One thing I haven't yet read about or figured out is why Lincoln was so intent on preserving the Union. Why not let the South secede? Was there debate about it at the time? So far all I have seen is that Lincoln considered secession to be rebellion, and the Confederacy started hostilites. Did Lincoln just not expect things to go on s long and so damagingly?

(Be gentle; remember, my historical period starts in 5000 BCE.)

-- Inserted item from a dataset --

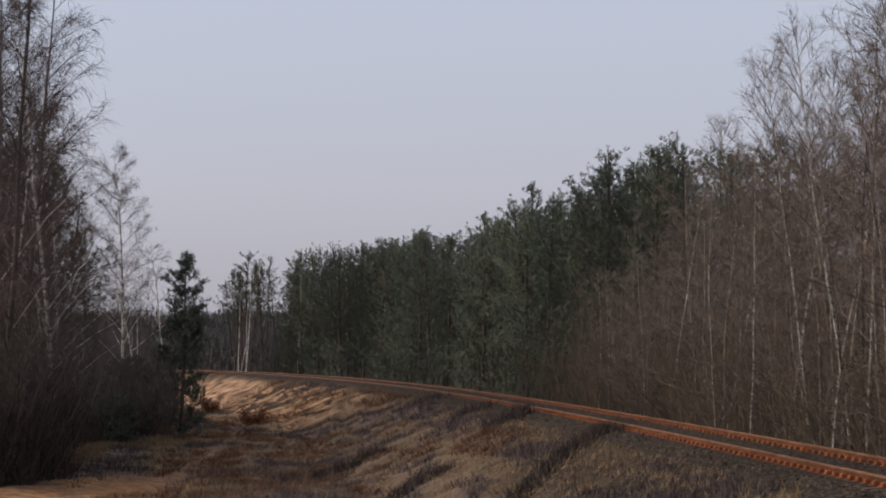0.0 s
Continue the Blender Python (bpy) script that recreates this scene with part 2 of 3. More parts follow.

Date: 2009-04-29 01:58 pm (UTC)
From: [identity profile] gingerk.livejournal.com
The North's original name for the conflict was the War of the Great Rebellion, while the South called it the War Between the States. As others have said, it goes back to the essential question that started with the Articles of Confederation: is the United States one nation, indivisible, or a collection of independent states? The Southern colonies were generally on the states' rights side of the question. When Jefferson made the Louisiana Purchase, he threw a continent-sized wrench into the machinery, since any new states were not sovereign colonies in the sense of the original 13 states. Slavery became the fracture point because of the question of whether the new states would allow slavery, banned in the North. The question was fought in Congress; in the courts; and in bloody Missouri and Kansas. It probably would have been fought state by state to California without the Civil War.

Lincoln would probably have tried to continue to compromise, if the Confederacy hadn't fired on Fort Sumter.

I don't think anyone imagined it would last so long or be so ugly, although I suspect Lincoln and Lee had some sense of it. At the beginning, Northern volunteers poured it saying it would be a "breakfast spell" -- they'd whip those Southerners and be home by dinner.